Любовные порывы и первую жену Михаил обрел в Гнесинке, куда прорвался столь же лихо, как ранее в училище. Поступать в престижный вуз, где на каждое место десятки претендентов, и большая часть из них — круглые отличники, Турецкому выпало в специфический «олимпийский» 1980-й год. Тем летом Москву «зачищали» от нежелательных для иностранных глаз «элементов», в магазины спешно завозили качественные финские продукты, а столичных школьников просили разъезжаться на время из родного города куда подальше. Сроки экзаменов, в связи с Олимпиадой, тоже сдвинули с привычных дат и сделали едиными для всех институтов. То есть испытанный абитуриентский финт: «пролетаешь» в Гнесинке, успеваешь подать документы в институт попроще, где вступительные позже, в тот год не «канал».
Михаил серьезно рисковал. Если его единственная попытка поступить в вуз окажется неудачной, армейская казарма в любой точке СССР с радостью примет к себе молодого бойца Турецкого для прохождения срочной, строевой службы. А в солдаты хормейстера не тянуло. Панического страха перед исполнением «почетной обязанности» не было. Морально Михаил подготовился к раскладу: «Провалюсь на экзаменах — придется отслужить», но вот будущее свое в этом случае он видел неопределенно. «Не факт, что после армии мне захотелось бы учиться, — излагает свои тогдашние сомнения Турецкий, — Судьба могла сложиться не пред сказуемо. Какие-то коммерческие идеи на горизонте маячили. В общем, я понимал: поступление в Гнесинку — мой последний шанс связать свою жизнь с музыкой, чего я более всего хотел».

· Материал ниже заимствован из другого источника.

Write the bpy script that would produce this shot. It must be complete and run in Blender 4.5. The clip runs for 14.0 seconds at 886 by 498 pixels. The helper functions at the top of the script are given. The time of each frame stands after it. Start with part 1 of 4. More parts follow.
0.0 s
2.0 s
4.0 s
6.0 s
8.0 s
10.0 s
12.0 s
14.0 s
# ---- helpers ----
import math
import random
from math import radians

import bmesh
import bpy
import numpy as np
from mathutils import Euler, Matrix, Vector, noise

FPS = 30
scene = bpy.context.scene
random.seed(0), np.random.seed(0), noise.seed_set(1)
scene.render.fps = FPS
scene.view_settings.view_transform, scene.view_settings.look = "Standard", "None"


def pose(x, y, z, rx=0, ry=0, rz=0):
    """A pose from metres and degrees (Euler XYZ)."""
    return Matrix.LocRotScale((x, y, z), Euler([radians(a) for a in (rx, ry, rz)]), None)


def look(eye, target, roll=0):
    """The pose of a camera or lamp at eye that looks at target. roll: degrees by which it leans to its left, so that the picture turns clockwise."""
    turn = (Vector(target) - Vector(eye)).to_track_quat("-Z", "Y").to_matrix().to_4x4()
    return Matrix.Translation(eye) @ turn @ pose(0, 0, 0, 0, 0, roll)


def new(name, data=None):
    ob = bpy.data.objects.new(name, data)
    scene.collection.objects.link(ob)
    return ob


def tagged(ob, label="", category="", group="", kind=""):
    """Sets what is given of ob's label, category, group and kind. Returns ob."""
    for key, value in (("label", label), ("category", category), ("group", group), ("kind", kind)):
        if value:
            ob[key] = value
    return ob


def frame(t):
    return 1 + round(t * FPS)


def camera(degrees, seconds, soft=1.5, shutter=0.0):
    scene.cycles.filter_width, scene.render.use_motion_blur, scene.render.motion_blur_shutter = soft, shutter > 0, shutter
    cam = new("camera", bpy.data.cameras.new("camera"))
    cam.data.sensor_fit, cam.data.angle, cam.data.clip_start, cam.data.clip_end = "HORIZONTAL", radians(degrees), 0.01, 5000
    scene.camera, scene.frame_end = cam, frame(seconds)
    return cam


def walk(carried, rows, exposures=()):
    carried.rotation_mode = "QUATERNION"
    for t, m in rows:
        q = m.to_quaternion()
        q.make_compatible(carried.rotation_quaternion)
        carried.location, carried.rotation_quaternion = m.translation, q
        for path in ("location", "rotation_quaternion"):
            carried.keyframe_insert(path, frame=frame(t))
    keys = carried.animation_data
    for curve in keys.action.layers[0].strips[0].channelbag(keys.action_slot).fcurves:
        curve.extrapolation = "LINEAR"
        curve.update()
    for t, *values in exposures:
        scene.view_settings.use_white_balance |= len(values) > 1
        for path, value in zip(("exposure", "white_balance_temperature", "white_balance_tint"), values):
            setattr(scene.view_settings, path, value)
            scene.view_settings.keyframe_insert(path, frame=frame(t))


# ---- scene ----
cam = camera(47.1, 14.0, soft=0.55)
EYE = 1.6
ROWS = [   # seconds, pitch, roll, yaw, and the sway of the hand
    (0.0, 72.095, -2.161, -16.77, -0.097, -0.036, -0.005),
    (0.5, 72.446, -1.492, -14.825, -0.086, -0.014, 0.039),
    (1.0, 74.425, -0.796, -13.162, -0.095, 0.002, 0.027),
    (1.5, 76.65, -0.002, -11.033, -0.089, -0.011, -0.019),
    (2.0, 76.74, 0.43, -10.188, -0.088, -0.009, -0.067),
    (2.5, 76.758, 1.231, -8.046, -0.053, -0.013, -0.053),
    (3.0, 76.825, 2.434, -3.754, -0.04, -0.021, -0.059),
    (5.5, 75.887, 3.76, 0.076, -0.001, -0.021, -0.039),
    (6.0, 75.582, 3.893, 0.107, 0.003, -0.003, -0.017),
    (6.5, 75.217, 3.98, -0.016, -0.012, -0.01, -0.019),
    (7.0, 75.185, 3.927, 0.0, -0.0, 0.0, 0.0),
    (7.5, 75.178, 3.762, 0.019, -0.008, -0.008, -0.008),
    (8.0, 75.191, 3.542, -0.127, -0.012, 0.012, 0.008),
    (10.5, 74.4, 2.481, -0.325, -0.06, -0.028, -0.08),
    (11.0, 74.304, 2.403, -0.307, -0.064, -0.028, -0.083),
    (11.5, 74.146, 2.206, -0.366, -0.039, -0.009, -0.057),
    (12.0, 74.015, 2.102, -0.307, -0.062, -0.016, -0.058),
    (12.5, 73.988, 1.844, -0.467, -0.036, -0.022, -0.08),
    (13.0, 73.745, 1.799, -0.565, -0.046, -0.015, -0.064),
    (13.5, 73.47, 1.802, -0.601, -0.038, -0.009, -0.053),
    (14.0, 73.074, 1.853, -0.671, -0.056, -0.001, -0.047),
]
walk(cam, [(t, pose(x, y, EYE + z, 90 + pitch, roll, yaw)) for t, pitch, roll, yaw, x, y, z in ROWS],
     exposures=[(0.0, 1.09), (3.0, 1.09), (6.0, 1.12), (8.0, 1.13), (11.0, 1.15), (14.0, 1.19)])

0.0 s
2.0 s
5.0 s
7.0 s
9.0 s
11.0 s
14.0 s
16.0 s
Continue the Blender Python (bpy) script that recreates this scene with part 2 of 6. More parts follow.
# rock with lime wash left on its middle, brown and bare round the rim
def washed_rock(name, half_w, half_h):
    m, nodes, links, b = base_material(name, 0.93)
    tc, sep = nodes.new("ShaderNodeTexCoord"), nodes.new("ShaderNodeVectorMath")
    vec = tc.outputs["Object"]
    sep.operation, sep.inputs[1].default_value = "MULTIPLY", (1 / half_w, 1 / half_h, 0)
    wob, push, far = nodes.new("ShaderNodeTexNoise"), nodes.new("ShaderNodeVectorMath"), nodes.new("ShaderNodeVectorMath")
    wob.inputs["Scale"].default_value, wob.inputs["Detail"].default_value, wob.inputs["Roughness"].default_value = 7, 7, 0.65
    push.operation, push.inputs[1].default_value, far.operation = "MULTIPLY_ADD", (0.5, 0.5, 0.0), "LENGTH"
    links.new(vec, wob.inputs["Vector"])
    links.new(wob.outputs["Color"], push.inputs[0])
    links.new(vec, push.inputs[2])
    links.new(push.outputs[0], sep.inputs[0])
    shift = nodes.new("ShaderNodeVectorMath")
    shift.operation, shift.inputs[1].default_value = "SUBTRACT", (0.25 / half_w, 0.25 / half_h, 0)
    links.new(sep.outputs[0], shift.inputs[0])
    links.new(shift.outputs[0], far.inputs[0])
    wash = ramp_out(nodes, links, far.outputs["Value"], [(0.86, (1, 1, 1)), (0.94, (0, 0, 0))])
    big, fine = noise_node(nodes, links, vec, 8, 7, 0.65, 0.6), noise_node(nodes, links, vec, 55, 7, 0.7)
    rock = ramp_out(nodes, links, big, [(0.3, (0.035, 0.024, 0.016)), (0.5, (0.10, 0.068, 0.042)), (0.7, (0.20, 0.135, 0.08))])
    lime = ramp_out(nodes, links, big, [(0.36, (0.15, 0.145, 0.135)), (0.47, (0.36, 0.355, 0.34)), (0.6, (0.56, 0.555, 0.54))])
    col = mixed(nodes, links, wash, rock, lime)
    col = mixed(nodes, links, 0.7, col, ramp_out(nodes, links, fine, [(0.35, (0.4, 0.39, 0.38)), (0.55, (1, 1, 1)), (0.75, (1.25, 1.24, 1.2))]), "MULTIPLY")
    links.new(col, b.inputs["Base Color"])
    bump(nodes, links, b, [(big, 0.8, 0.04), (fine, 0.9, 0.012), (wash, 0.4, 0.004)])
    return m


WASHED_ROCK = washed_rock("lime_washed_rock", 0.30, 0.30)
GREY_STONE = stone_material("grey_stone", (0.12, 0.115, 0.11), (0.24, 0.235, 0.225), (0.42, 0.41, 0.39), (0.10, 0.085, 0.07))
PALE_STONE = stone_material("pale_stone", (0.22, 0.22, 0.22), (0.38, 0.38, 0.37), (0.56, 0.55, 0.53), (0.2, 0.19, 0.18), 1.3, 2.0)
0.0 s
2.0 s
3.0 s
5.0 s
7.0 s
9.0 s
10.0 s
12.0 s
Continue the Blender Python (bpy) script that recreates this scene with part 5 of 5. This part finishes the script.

Примечательно, что в Гнесинский институт Михаил шел целенаправленно. Московскую консерваторию в качестве альтернативы не рассматривал. «У нас в училище вели уроки практикующие музыканты, и все они сходились во мнении, что система преподавания в Гнеснике гораздо современнее, чем в консерватории». Хотя находились и «добрые люди», вообще советовавшие Турецкому «попробовать для начала поступить в Горьковскую или Казанскую консерваторию». Шансов там, безусловно, было больше, но последующие перспективы — куда скромнее. Да и досадно с дипломом элитного московского училища отправляться за высшим образованием в провинцию. Нет, для самолюбивого Миши значение имела только Гнесинка.